Nous aurions tort de ricaner pour conjurer le Malin qui pointe ainsi via notre wi-fi sous des allures de bon apôtre. Car le prêchi-prêcha déversé en ligne serait des plus dévastateurs et pernicieux, de par la nature même du média, internet. Telle est la conviction de Astra Taylor, une bouillonnante créative Franco-américaine qui enchaîne les documentaires, les essais (3) et les compositions musicales. Cette hyperconnectée alerte quant à une vérité qui dérange. Selon elle, la toile, loin d’encourager l’esprit critique et l’épanouissement personnel, favoriserait bien au contraire l’homophile.
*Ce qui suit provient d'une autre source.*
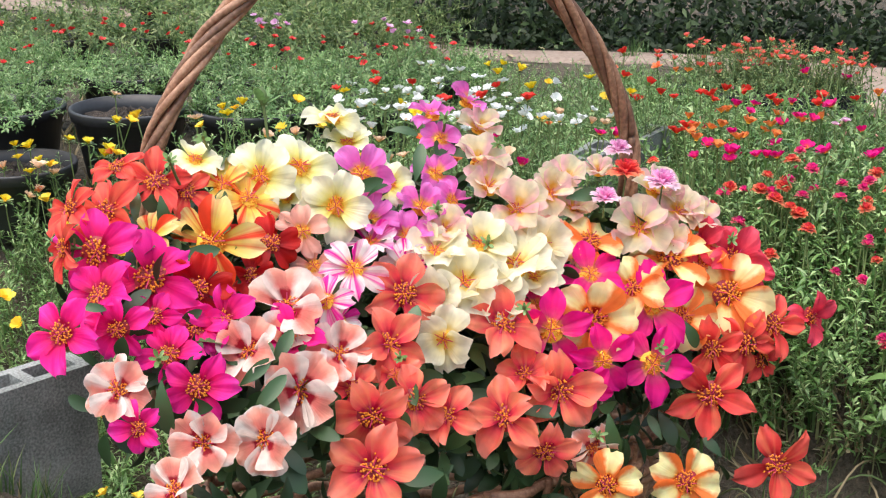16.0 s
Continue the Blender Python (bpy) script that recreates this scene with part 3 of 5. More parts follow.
bed("creeping_plants", [(-0.97, 0.86), (-0.97, 1.00), (-0.88, 1.02), (-0.80, 0.985), (-0.80, 0.86)], 1400, PLAIN, "creeping weeds grown over the end of the block edging", 0.01, 0.7, 1.05)
bed("creeping_plants", [(-0.95, 1.30), (-0.86, 1.60), (-0.80, 1.95), (-0.70, 1.95), (-0.76, 1.56), (-0.90, 1.30)], 1300, FINE, "fine leaved stems hanging over the block edging", 0.045, 0.65, 0.95)
bed("creeping_plants", [(-0.915, 1.29), (-0.845, 1.30), (-0.79, 1.53), (-0.85, 1.56)], 3600, FINE, "fine leaved shoots grown out of the far edging block", 0.16, 0.4, 0.75, M_LEAF_FAR)
bed("creeping_plants", [(-0.835, 1.27), (-0.775, 1.54), (-0.73, 1.52), (-0.78, 1.25)], 1400, FINE, "weeds grown up before the far edging block", 0.0, 0.5, 0.95, M_LEAF, False)
weeds = np.concatenate([scatter(GAP, 700), scatter([(-0.86, 0.99), (-0.83, 1.28), (-0.78, 1.28), (-0.80, 0.99)], 1500)])
weeds = weeds[np.hypot(weeds[:, 0] - BARE[0], weeds[:, 1] - BARE[1]) > 0.06]
bed("creeping_plants", [(-0.87, 0.97), (-0.84, 1.28), (-0.79, 1.52), (-0.72, 1.50), (-0.75, 1.25), (-0.74, 0.97)], 1300, PLAIN, "low weeds grown up before the block edging", 0.0, 0.38, 0.62, None, False)
tagged(strew("weeds", TUFTS, weeds, ground_z(weeds[:, 0], weeds[:, 1]) - 0.004, [M_GRASS], 0.35, 0.8, 0.7), "long rank grass between the bed and the block edging", "grass", kind="stuff")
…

En d’autres termes, le «qui se ressemble s’assemble», porte grande ouverte au regroupement et à l’enrôlement des fanatiques de tous crins?
À destination de nos lecteurs qui ne seraient pas portés sur le on line, nous recommanderons une lecture sur papier (Bible) pour approfondir le sujet:
Je vous donnerai des nerfs,
Je ferai croître sur vous de la chaire,
Je vous couvrirai de peu,
Je mettrai en vous un esprit,
Et vous vivrez.
Ézéchiel, 37-6.
Et puis vous choisirez si vous êtes plutôt Windows ou plutôt Mac.
(1) Stephen Hawking, «Transcendence looks at the implications of artificial intelligence –but are we taking AI seriously enough?», mis en ligne le 1er mai 2014, sur www.independent.co.uk.
(2) La bonne parole est consultable (toujours en anglais) sur www.christopherbenek.com.
(3) Astra Taylor (dir.), Examined Life: Excursions with Contemporary Thinker, New York, The New Press, 2009, 220 p. (non traduit en français).